PITTSBURGH — Any time a basketball team puts together an 11-player class, there are bound to be some stars and there are also bound to be some misses. That’s just the way the percentages work with a class like that.
Usually, it’s pretty clear early on who fits into the star category, and for the 2017-18 Pitt Panthers, that’s pretty clearly Marcus Carr and Shamiel Stevenson.
Carr dropped 23 on Mount St. Mary’s on Tuesday, a new career high. But it’s not exactly a surprise anymore. He’s cracked double digits in five of his last six games. In that span, he’s averaging 15.4 points per game.
It’s not just the volume, either. Carr has over 50 percent from the floor in five of six, as well. He was 7 of 13 against the Mountaineers, Tuesday, making both contested layups in the paint and 2 of his 4 three pointers. Carr has also been Pitt’s most reliable free-throw shooter. He was 7 of 8 against Mount St. Marys, making five in overtime to seal the Panthers’ 82-78 victory and improving to 29-of-31 (93.5 percent) on the season.
Carr also seems to want the ball in big moments, making a layup with under a minute in regulation to give Pitt a late lead and then just missing a 3-point chance at the buzzer before overtime.
“Marcus is a take-charge guy and he has some abilities, so it’s nice to see that,” head coach Kevin Stallings said Tuesday. “I did think that, late in the game, when he narrowly missed that three to win the game, I thought we got in an ‘I’m going to do it myself’ mode. We’ve got to do things as a team, and we can’t lose sight of that. We have to have a constant awareness of who we are, and a constant awareness of who we are not. We did make some good individual plays. Marcus made some. Jared [Wilson-Frame] got to the hole and got fouled. It’s good
that we lived to tell about it.”
The last time Pitt started a true freshman point guard was James Robinson in 2012-13. Most Pitt fans know the kind of player Robinson turned out to be: an assist-to-turnover ratio genius that never quite became a star on account of his own scoring prowess. Let’s see how Carr stacks up through the first nine games of their careers:
If Carr can clean up his turnovers and improve his assist-to-turnover ratio without taking much away from his offensive game, he has the potential to become one of the better point guards in recent Pitt history.
Stevenson, on the other hand, is made of his own mold. The 6-foot-6 freshman has the height of a wing player. But his long arms, athletic jumping ability and pure power have him playing inside against much bigger players.
The transition from high school to the college level is tough for any forward. They go from being the biggest, toughest player on the floor to just another big body getting pushed around in the paint. Terrell Brown and Peace Ilegomah have showed the ups and downs typical of young freshmen forwards.
There have been times when Stevenson looks like he’s had no issue adjusting. On Tuesday, he shot 4 of 5 from the floor and added six free throws for 14 points against Mount St. Mary’s.

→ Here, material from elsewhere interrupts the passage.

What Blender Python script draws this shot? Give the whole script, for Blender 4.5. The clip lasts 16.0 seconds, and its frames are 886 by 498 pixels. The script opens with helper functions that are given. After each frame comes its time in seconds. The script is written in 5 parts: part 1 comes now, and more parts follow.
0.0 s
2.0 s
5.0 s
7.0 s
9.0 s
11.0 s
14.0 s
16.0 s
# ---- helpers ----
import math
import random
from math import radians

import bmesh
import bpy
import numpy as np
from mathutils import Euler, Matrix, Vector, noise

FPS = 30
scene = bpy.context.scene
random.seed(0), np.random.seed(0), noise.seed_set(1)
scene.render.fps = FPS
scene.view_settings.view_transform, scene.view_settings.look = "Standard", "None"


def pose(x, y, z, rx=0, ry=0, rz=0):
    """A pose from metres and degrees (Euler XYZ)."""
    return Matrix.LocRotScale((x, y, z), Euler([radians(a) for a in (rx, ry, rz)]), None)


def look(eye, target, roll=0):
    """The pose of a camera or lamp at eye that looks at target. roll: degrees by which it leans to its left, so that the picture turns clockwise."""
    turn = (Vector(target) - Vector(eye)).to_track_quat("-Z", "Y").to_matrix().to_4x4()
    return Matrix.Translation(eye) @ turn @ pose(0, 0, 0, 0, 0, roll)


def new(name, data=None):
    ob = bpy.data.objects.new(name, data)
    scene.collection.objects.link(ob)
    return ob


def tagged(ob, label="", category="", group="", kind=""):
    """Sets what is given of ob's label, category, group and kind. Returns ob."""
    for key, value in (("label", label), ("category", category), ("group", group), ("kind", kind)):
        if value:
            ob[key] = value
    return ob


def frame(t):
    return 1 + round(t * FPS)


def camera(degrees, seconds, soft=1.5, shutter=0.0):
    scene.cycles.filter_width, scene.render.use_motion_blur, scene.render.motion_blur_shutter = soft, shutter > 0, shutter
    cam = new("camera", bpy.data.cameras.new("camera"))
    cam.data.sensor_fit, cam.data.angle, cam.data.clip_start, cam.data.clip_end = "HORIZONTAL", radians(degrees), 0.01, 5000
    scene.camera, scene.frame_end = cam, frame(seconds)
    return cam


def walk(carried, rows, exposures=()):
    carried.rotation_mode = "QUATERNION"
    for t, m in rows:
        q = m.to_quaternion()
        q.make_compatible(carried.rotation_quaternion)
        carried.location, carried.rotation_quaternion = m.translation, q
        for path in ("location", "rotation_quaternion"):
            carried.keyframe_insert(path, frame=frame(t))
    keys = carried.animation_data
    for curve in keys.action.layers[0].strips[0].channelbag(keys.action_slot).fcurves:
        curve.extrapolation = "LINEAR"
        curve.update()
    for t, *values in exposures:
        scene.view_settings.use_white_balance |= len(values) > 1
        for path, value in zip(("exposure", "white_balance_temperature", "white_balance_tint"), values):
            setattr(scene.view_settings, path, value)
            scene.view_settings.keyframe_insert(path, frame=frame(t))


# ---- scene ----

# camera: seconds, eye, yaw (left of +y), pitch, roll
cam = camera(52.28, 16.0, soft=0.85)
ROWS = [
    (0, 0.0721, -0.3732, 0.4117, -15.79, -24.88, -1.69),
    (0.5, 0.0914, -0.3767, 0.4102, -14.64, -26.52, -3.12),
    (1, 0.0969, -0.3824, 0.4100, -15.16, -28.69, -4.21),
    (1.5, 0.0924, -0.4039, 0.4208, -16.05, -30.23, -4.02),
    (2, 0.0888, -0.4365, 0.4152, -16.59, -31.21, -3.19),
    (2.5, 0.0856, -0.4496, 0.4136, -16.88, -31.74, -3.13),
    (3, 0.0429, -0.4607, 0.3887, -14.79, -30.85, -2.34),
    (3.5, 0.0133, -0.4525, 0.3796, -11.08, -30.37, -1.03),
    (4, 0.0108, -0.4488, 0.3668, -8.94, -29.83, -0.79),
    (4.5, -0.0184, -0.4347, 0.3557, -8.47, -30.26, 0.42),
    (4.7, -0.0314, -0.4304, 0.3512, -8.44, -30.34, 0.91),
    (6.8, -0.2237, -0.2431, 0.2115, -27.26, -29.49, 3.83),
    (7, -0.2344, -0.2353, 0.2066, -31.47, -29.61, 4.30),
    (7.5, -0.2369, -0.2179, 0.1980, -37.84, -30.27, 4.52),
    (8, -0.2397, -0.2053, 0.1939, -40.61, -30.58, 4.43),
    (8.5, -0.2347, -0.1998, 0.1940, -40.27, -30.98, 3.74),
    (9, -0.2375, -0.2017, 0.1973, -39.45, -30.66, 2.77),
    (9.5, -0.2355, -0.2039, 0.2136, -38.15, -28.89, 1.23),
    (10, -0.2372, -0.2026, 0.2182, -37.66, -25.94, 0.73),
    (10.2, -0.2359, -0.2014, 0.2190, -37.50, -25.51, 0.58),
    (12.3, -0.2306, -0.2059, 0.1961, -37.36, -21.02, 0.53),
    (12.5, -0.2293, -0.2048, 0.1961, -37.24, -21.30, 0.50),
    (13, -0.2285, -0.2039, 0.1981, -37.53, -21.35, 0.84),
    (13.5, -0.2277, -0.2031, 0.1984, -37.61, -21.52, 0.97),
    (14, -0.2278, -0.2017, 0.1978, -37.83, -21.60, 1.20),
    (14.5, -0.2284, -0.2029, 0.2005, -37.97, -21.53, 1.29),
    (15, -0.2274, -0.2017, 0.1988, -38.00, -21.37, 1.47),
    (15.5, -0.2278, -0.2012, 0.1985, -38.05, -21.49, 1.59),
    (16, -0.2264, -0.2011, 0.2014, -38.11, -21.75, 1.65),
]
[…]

He also had nine rebounds, just one short of his first career double-double.
But there have been games when Stevenson looked like a player facing bigger, older competition. Against Penn State, he had two points and three rebounds while shooting 1 of 5. Even against Lehigh, he had six point on 1 of 4 shooting and two rebounds.

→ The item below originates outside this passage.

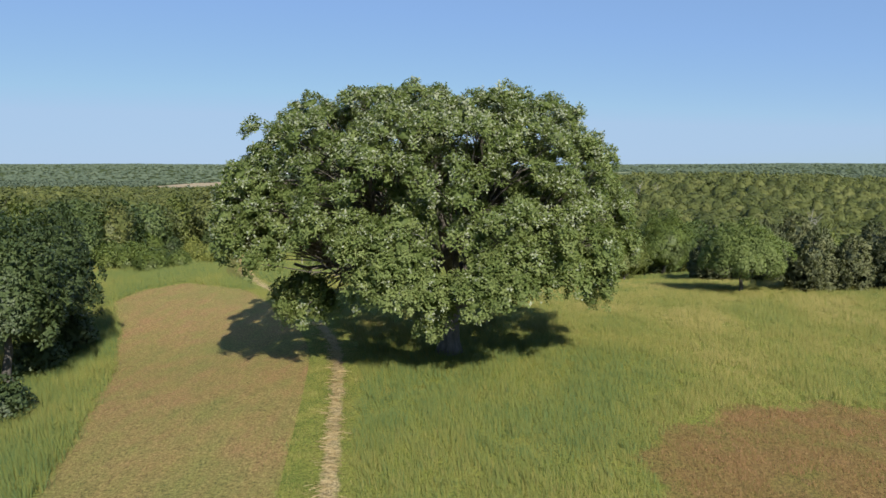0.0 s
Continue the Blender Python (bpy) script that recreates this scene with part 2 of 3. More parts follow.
def sprays(rng, count, axes, mid, skin, low=-0.55, inner=0.2):
    """Places of leafy sprays on a crown's skin, and the ways they face."""
    axes, mid = np.asarray(axes, float), np.asarray(mid, float)
    d = unit(spread(count, low) + rng.normal(size=(count, 3)) * 0.55 / math.sqrt(count))
    r = 1 + rng.normal(size=(count, 1)) * 0.035
    r = np.where(rng.uniform(size=(count, 1)) < inner, r * rng.uniform(0.55, 0.9, (count, 1)), r)
    return mid + skin(d) * axes * r, unit(d / axes * axes.mean() + np.array([0, 0, 0.4]))


def ball(level):
    bm = bmesh.new()
    bmesh.ops.create_icosphere(bm, subdivisions=level, radius=1.0)
    d = unit(np.array([v.co[:] for v in bm.verts]))
    fs = np.array([[l.index for l in f.verts] for f in bm.faces])
    bm.free()
    return d, fs


BALLS = {level: ball(level) for level in (1, 2, 3)}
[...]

It’s just about consistency for Stevenson, and how consistently he can be the player that dominated Mount St. Mary’s as opposed to the one that came up small against Penn State.
But for one of Pitt’s other freshmen, the future ceiling and floor haven’t been so clear. Shooting guard Khameron Davis was the only one of Pitt’s seven freshmen that didn’t choose to come to the program over another high-major offer.
Davis was said to be an able defender, but very little else was known about his game before he came to Pitt. Then, a plantar fasciitis injury before the season opener had him playing in his first few contests at well below 100 percent.
Feeling healthier, Davis had his best game of the season against the Mountaineers on Tuesday, putting up a career-high 12 points while also contributing on the defensive side of the ball.
“His presence out there was really good from the defensive standpoint,” Stallings said. “He can make open shots and he’s becoming a better attacker of the goal, which is nice to see, too.”
If Davis can emerge as an offensive threat to go along with his defense, he, combined with Carr and Parker Stewart, could be the building blocks of a strong backcourt in the future.